Nishinyの商標・ブランド日記

商標・ブランドの情報です。弁理士の西野吉徳のブログです。

INTAのBRAND VALUE

EXECTIVE SUMMARYを読んでみました

2020年4月16日にINTAのWebサイトにあったBRAND VALUEについての要約を読んでみました。INTAの会員企業や事務所は見ることができます。

Brand Value Special Task Force Report

 

色々と記載があります。

  • INTAのBrandの定義を変更したい
  • 現在は、"Brand" means the total identity of a product or service, which a current or prospecive consumer relates to and connects with intellectually, psychologically, and/or emotionally. "Brand" is a complex, multi-layered promise of what will be delivered to and experienced by the consumer.となっている
  • これに、brands are intangible assets capable of generating economic benefitを含めるよう提案
  • Brand Valueの定義が、ISO10668とISO20671で違う定義となっている。2つのISOが不整合であるため、今回は、両論併記とする
  • Brand Equityの定義(American Marketing Associationの定義がある)
  • ISO10668 (2010、Brand Valuation)・・・金銭評価(Income Approach, Cost approach, Market Approach)・・・ファイナンス視点で作成
  • ISO20671(2019、Brand Evaluation)・・・評価(Brand Strength, Brand Performance, Finacial Results)・・・マーケティング視点で作成
  • 双方のISOの作成に、法律専門家が入っていない様子
  • タスクフォースメンバーは、侵害訴訟の損害賠償の判例法に関心
  • ファイナンスマーケティング、リーガルの専門家の相互理解の必要性
  • インハウスは、法務・ファイナンスマーケティングでの会議をもち相互理解をし、グループ内のブランド使用料について議論し、資産の棚卸をする。
  • ローファームは、M&Aや移転の関係、コンサル業務を開拓する。PRや税務との関係を築く
  • INTAは次の2022-2025もこの課題に取り組む

などとあります。

 

コメント

INTAでもブランド価値評価の検討をしているようです。やり始めると、さすがに深いところまでやっているようです。タスクフォースのメンバーには、実務家、大学教授の他、保険会社やインターブランド人もいるようです。

 

しかし、デービッド・アーカーのブランド・エクイティは、1991年の本のようですので、そこから30年ほどになります。やっと、商標(法律)の世界でも、本気で議論し始めたのかという感じです。

 

INTAの要約で、一つ理解したのは、Valuation(金銭評価) と Evaluartion(評価)の違いです。Valuationの動詞はValueで、Evaluationの動詞はEvaluateであり、確かに違いがあります。

 

ファイナンス、会計、税務、マーケティングブランディング、商標、法務が、勝手に動きますので、これを統合しようとすると、大変だなと思いますが、やるしかないというところでしょうか。

 

INTAの要約にある表を見ていると、Brand Valuationは「ブランド価値金銭評価」、Brand Ealuationは「ブランド活動評価に基づくブランド価値の構築」に近いかなと思いました。

 

商標専門家がすることは、ブランドポートフォリオ(権利取得や棚卸し)、侵害訴訟での金銭評価というものの他に、模倣品対策や、取引先との契約によるブランド価値の維持向上策があるように思います。

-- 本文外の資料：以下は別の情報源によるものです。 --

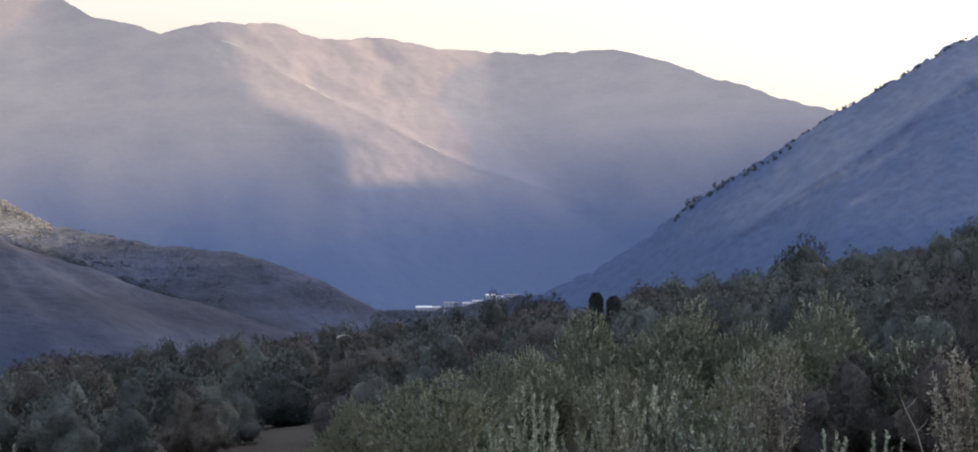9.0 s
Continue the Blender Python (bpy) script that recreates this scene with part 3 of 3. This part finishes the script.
GROVE_FAR = [  # the row along the skyline
    (-12.9, 1.1, -1.55, 1), (-11.1, 1.0, -1.55, 1), (-10.9, 1.0, -1.6, 0), (-9.9, 1.2, -1.35, 1), (-8.2, 0.9, -1.2, 0), (-7.5, 0.9, -1.02, 0), (-6.7, 1.0, -1.1, 0), (-6.0, 0.9, -1.02, 1), (-4.9, 1.0, -1.0, 1), (-4.0, 0.9, -0.95, 1),
    (-3.3, 0.8, -0.66, 1), (-2.9, 0.9, -0.62, 0), (-2.1, 0.9, -0.62, 0), (-1.6, 0.9, -0.58, 1), (-1.0, 0.9, -0.5, 0), (-0.4, 0.9, -0.52, 0), (0.4, 1.0, -0.5, 1), (1.8, 0.9, -0.3, 1), (2.4, 1.1, -0.12, 1), (3.4, 1.3, -0.42, 1), (4.2, 1.2, -0.4, 0), (2.9, 1.0, -0.35, 1), (4.5, 1.0, 0.1, 1), (4.9, 1.3, 0.3, 1), (5.6, 1.2, 0.45, 0),
    (6.6, 1.3, 0.55, 0), (7.5, 1.2, 0.6, 0), (8.3, 1.0, 0.65, 0), (9.3, 1.2, 0.95, 0), (10.2, 1.3, 1.1, 0), (11.0, 1.2, 1.15, 0), (11.8, 1.1, 1.15, 1), (12.4, 0.9, 1.4, 0), (13.0, 1.0, 1.5, 0), (13.8, 1.1, 1.7, 1), (14.7, 1.1, 1.8, 0)]
for i, (k, az, wide, top) in enumerate(GROVE_NEAR):
    stand(NEAR[k], az, wide, top, (50, 98), 67 * i, 1.5)
for i, (az, wide, top, oak) in enumerate(GROVE_MID):
    stand((OAK[i % 2] if oak else MID[i % 5]), az, wide, top, (60, 260), 53 * i)
for i, (az, wide, top, oak) in enumerate(GROVE_FAR):
    stand((FAR_OAK[i % 2] if oak else DIST[i % 5]), az, wide, top, (150, 380), 41 * i)
for k, az, wide, top in [(1, 9.0, 1.35, 1.33), (0, 8.4, 0.6, 0.98), (1, 0.95, 0.86, -0.06), (1, 1.8, 0.8, -0.12), (1, 2.45, 0.95, -0.08), (1, 2.1, 0.7, -0.16), (1, 4.3, 0.6, -0.3), (1, 13.2, 1.1, 1.75), (0, -8.85, 0.9, -1.35), (0, 12.1, 0.6, 1.1), (1, 11.4, 0.6, 0.7), (1, 0.0, 0.5, -0.25), (1, -4.6, 2.1, -1.8), (1, -5.9, 1.3, -2.4)]:
    stand(EVER[k], az, wide, top, (140, 380), 90 * az, 2.6)

# the rest of the grove fills the gaps and keeps below the skyline
SKYLINE = [(-16.4, -1.7), (-11.9, -1.75), (-10.2, -1.42), (-7.5, -1.1), (-4.7, -1.0), (-3.6, -0.7), (-1.3, -0.58), (0.5, -0.4), (2.0, -0.15), (3.1, -0.3), (4.3, 0.1), (6.4, 0.5), (8.2, 0.6), (10.8, 1.05), (12.4, 1.4), (13.6, 1.7), (15.4, 1.9)]
rng = np.random.default_rng(7)
for i in range(5200):
    az, d = rng.uniform(-16.4, 15.4), math.sqrt(rng.uniform(70 ** 2, 385 ** 2))
    pick, size, turn = rng.uniform(), rng.uniform(0.75, 1.1), rng.uniform(0, 360)
    if az < -1 and d < 105 or az >= -1 and d < 92 or 2.9 < az < 4.6 and d < 290:
        continue
    near = d < 130
    if not free(az, d, 5.6 if near else 8.6):
        continue
    if pick < (0.75 if d > 180 and az < 2 else 0.12):
        kind = (OAK if near else FAR_OAK)[rng.integers(2)]
    else:
        kind = (MID if near else DIST)[rng.integers(5)]
    size = size * (0.7 if near else 0.95)
    x, y = d * math.sin(radians(az)), d * math.cos(radians(az))
    room = EYE + d * math.tan(radians(float(curve(az, SKYLINE)) - 0.12)) - height_at(x, y)
    stretch = min(1.15, room / (BUILT[kind][0] * size))
    if stretch > 0.55:
        set_down(kind, az, d, turn, size, stretch)


# ---- two dark cypresses that stand close together ----
def make_cypress(seed, height, radius):
    rng = np.random.default_rng(seed)
    n = 3800
    t = rng.uniform(0.05, 1, n) ** 0.8
    r = radius * np.minimum(1, ((1.02 - t) / 0.14)) ** 0.5 * np.minimum(1, 0.6 + t) * rng.uniform(0.7, 1.05, n)
    a = rng.uniform(0, 2 * math.pi, n)
    c = np.stack([r * np.cos(a), r * np.sin(a), 0.35 + t * (height - 0.35)], -1)
    along = unit(np.stack([np.cos(a) * 0.4, np.sin(a) * 0.4, np.ones(n)], -1) + rng.normal(size=(n, 3)) * 0.25)
    thing = tagged(new("cypress"), "dark dense oval cypress at the edge of the grove", "cypress", "pair of cypresses")
    V, F = tubes([[((0, 0, -0.3), 0.16), ((0, 0, height * 0.5), 0.1), ((0, 0, height * 0.95), 0.02)]], 6)
    part("trunk", mesh_of("trunk", V, F, MAT["twig"], True), thing)
    part("crown", quad_mesh("crown", leaf_quads(c, along, unit(np.cross(along, rng.normal(size=(n, 3)))), rng.uniform(0.25, 0.45, n), rng.uniform(0.1, 0.16, n)), MAT["evergreen"]), thing)
    return thing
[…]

権利は沢山あっも、異議申立もせず相手の権利も近所に乱立していて、ボロボロの権利状態の商標に、高い財産価値があるとは思えません。模倣品対策も同様です。

また、取引先との契約で、適切なブランド使用ルールを決めて、守ってもらうという地道な作業をしていないブランドに価値があるとも思えません。

 

模倣品対策が十分であり、取引先との契約があることは、ブランド価値金銭評価においても、プラスになるはずですし、当然、ブランドが健全であり、強いブランドになっているので、自ずから金銭価値も高いのではないかと推測しています。

マーケティング的な認知や、好意度、購入意向調査などでは算出されないものが、商標面では多くあるように思います。

 

Brand Valuation, Brand Evaluationを検討するなら、このあたりのことも含めて、議論した方が良いように思います。 

そうすると、経営者が、本気で、模倣品対策や異議申立を含めて、商標のことを考え始めるのではないでしょうか。